[START Data shown]

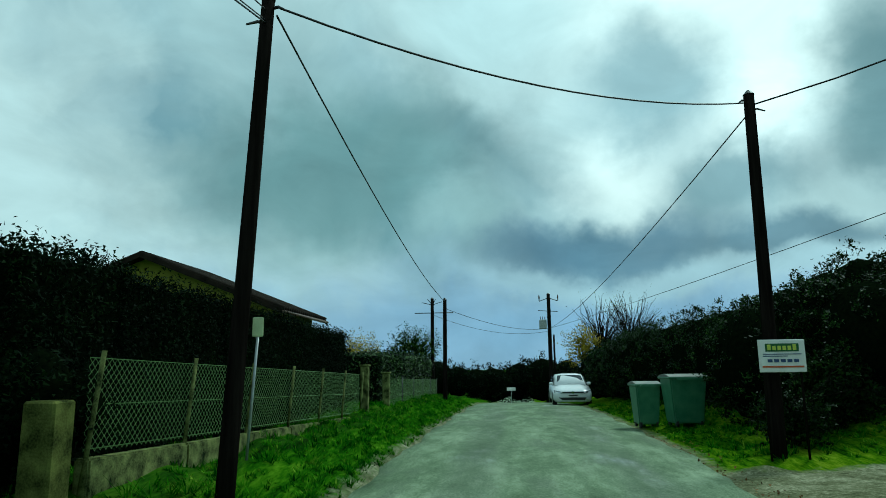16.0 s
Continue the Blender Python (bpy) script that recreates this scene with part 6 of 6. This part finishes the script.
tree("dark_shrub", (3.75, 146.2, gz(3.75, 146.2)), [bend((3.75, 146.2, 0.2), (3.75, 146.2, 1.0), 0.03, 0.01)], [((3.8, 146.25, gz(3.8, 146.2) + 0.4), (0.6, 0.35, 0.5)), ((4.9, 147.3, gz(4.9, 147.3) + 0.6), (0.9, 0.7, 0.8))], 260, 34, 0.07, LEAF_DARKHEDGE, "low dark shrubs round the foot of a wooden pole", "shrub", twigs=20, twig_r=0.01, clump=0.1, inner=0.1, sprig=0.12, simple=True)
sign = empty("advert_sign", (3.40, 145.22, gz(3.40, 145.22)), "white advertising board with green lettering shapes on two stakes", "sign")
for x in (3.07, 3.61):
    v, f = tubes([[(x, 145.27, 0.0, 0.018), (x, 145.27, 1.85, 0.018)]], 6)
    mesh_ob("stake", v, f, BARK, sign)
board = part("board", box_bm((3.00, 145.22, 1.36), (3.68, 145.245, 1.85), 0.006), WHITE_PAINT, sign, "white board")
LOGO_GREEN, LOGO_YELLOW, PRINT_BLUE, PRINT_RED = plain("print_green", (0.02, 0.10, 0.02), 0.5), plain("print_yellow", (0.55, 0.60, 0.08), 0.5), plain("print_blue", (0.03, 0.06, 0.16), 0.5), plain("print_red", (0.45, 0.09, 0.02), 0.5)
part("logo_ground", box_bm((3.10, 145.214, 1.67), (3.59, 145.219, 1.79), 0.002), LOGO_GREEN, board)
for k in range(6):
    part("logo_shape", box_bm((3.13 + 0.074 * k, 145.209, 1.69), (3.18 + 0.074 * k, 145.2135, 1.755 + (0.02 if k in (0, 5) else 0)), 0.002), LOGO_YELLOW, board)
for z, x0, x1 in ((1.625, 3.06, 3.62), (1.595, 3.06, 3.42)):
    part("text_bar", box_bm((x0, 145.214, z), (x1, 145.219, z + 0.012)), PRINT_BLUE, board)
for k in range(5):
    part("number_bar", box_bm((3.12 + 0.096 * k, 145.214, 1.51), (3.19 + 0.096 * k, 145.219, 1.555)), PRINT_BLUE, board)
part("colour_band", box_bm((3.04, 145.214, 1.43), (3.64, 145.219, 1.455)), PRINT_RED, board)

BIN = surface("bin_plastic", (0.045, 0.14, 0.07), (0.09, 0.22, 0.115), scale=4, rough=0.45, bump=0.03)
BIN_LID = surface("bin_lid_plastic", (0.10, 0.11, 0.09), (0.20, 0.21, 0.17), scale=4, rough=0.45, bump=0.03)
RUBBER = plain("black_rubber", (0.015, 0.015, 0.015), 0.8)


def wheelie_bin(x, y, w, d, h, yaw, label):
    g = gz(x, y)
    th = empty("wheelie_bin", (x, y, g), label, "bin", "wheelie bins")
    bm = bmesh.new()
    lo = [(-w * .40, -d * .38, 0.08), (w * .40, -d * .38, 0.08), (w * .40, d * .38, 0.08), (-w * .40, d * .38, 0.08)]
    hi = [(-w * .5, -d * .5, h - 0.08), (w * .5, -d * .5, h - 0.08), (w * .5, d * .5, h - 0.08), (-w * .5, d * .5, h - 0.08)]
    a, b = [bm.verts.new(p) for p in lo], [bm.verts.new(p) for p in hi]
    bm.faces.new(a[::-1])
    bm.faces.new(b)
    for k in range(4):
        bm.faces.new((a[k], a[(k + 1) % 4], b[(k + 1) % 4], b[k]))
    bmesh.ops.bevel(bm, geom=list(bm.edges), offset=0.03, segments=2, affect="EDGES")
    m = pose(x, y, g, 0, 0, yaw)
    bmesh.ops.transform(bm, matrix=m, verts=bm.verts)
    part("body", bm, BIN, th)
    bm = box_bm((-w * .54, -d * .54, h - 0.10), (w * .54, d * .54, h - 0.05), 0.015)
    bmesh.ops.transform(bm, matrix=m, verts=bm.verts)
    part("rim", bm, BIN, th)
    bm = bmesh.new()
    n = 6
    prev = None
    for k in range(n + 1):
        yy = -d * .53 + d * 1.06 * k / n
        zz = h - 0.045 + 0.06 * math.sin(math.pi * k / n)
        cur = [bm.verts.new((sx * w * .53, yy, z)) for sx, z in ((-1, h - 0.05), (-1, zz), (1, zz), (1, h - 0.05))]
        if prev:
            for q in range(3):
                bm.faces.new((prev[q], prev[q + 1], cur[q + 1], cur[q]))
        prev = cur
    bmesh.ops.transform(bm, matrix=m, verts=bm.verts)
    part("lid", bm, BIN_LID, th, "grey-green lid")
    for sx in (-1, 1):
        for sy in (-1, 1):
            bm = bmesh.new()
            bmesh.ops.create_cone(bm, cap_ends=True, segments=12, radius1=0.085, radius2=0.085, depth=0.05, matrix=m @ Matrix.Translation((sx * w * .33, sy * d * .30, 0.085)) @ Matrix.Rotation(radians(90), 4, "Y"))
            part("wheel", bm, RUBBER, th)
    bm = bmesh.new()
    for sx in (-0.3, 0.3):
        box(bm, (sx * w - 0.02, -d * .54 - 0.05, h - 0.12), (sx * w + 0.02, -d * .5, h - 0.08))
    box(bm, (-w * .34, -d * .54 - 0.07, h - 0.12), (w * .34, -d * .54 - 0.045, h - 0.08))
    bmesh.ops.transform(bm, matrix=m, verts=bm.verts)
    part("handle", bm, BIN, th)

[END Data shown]

### [Request]
Set the listing down in full and exactly. Pictures within it should not appear in the copy.

### [Solution to this problem]
16.0 s
Continue the Blender Python (bpy) script that recreates this scene with part 6 of 6. This part finishes the script.
tree("dark_shrub", (3.75, 146.2, gz(3.75, 146.2)), [bend((3.75, 146.2, 0.2), (3.75, 146.2, 1.0), 0.03, 0.01)], [((3.8, 146.25, gz(3.8, 146.2) + 0.4), (0.6, 0.35, 0.5)), ((4.9, 147.3, gz(4.9, 147.3) + 0.6), (0.9, 0.7, 0.8))], 260, 34, 0.07, LEAF_DARKHEDGE, "low dark shrubs round the foot of a wooden pole", "shrub", twigs=20, twig_r=0.01, clump=0.1, inner=0.1, sprig=0.12, simple=True)
sign = empty("advert_sign", (3.40, 145.22, gz(3.40, 145.22)), "white advertising board with green lettering shapes on two stakes", "sign")
for x in (3.07, 3.61):
    v, f = tubes([[(x, 145.27, 0.0, 0.018), (x, 145.27, 1.85, 0.018)]], 6)
    mesh_ob("stake", v, f, BARK, sign)
board = part("board", box_bm((3.00, 145.22, 1.36), (3.68, 145.245, 1.85), 0.006), WHITE_PAINT, sign, "white board")
LOGO_GREEN, LOGO_YELLOW, PRINT_BLUE, PRINT_RED = plain("print_green", (0.02, 0.10, 0.02), 0.5), plain("print_yellow", (0.55, 0.60, 0.08), 0.5), plain("print_blue", (0.03, 0.06, 0.16), 0.5), plain("print_red", (0.45, 0.09, 0.02), 0.5)
part("logo_ground", box_bm((3.10, 145.214, 1.67), (3.59, 145.219, 1.79), 0.002), LOGO_GREEN, board)
for k in range(6):
    part("logo_shape", box_bm((3.13 + 0.074 * k, 145.209, 1.69), (3.18 + 0.074 * k, 145.2135, 1.755 + (0.02 if k in (0, 5) else 0)), 0.002), LOGO_YELLOW, board)
for z, x0, x1 in ((1.625, 3.06, 3.62), (1.595, 3.06, 3.42)):
    part("text_bar", box_bm((x0, 145.214, z), (x1, 145.219, z + 0.012)), PRINT_BLUE, board)
for k in range(5):
    part("number_bar", box_bm((3.12 + 0.096 * k, 145.214, 1.51), (3.19 + 0.096 * k, 145.219, 1.555)), PRINT_BLUE, board)
part("colour_band", box_bm((3.04, 145.214, 1.43), (3.64, 145.219, 1.455)), PRINT_RED, board)

BIN = surface("bin_plastic", (0.045, 0.14, 0.07), (0.09, 0.22, 0.115), scale=4, rough=0.45, bump=0.03)
BIN_LID = surface("bin_lid_plastic", (0.10, 0.11, 0.09), (0.20, 0.21, 0.17), scale=4, rough=0.45, bump=0.03)
RUBBER = plain("black_rubber", (0.015, 0.015, 0.015), 0.8)


def wheelie_bin(x, y, w, d, h, yaw, label):
    g = gz(x, y)
    th = empty("wheelie_bin", (x, y, g), label, "bin", "wheelie bins")
    bm = bmesh.new()
    lo = [(-w * .40, -d * .38, 0.08), (w * .40, -d * .38, 0.08), (w * .40, d * .38, 0.08), (-w * .40, d * .38, 0.08)]
    hi = [(-w * .5, -d * .5, h - 0.08), (w * .5, -d * .5, h - 0.08), (w * .5, d * .5, h - 0.08), (-w * .5, d * .5, h - 0.08)]
    a, b = [bm.verts.new(p) for p in lo], [bm.verts.new(p) for p in hi]
    bm.faces.new(a[::-1])
    bm.faces.new(b)
    for k in range(4):
        bm.faces.new((a[k], a[(k + 1) % 4], b[(k + 1) % 4], b[k]))
    bmesh.ops.bevel(bm, geom=list(bm.edges), offset=0.03, segments=2, affect="EDGES")
    m = pose(x, y, g, 0, 0, yaw)
    bmesh.ops.transform(bm, matrix=m, verts=bm.verts)
    part("body", bm, BIN, th)
    bm = box_bm((-w * .54, -d * .54, h - 0.10), (w * .54, d * .54, h - 0.05), 0.015)
    bmesh.ops.transform(bm, matrix=m, verts=bm.verts)
    part("rim", bm, BIN, th)
    bm = bmesh.new()
    n = 6
    prev = None
    for k in range(n + 1):
        yy = -d * .53 + d * 1.06 * k / n
        zz = h - 0.045 + 0.06 * math.sin(math.pi * k / n)
        cur = [bm.verts.new((sx * w * .53, yy, z)) for sx, z in ((-1, h - 0.05), (-1, zz), (1, zz), (1, h - 0.05))]
        if prev:
            for q in range(3):
                bm.faces.new((prev[q], prev[q + 1], cur[q + 1], cur[q]))
        prev = cur
    bmesh.ops.transform(bm, matrix=m, verts=bm.verts)
    part("lid", bm, BIN_LID, th, "grey-green lid")
    for sx in (-1, 1):
        for sy in (-1, 1):
            bm = bmesh.new()
            bmesh.ops.create_cone(bm, cap_ends=True, segments=12, radius1=0.085, radius2=0.085, depth=0.05, matrix=m @ Matrix.Translation((sx * w * .33, sy * d * .30, 0.085)) @ Matrix.Rotation(radians(90), 4, "Y"))
            part("wheel", bm, RUBBER, th)
    bm = bmesh.new()
    for sx in (-0.3, 0.3):
        box(bm, (sx * w - 0.02, -d * .54 - 0.05, h - 0.12), (sx * w + 0.02, -d * .5, h - 0.08))
    box(bm, (-w * .34, -d * .54 - 0.07, h - 0.12), (w * .34, -d * .54 - 0.045, h - 0.08))
    bmesh.ops.transform(bm, matrix=m, verts=bm.verts)
    part("handle", bm, BIN, th)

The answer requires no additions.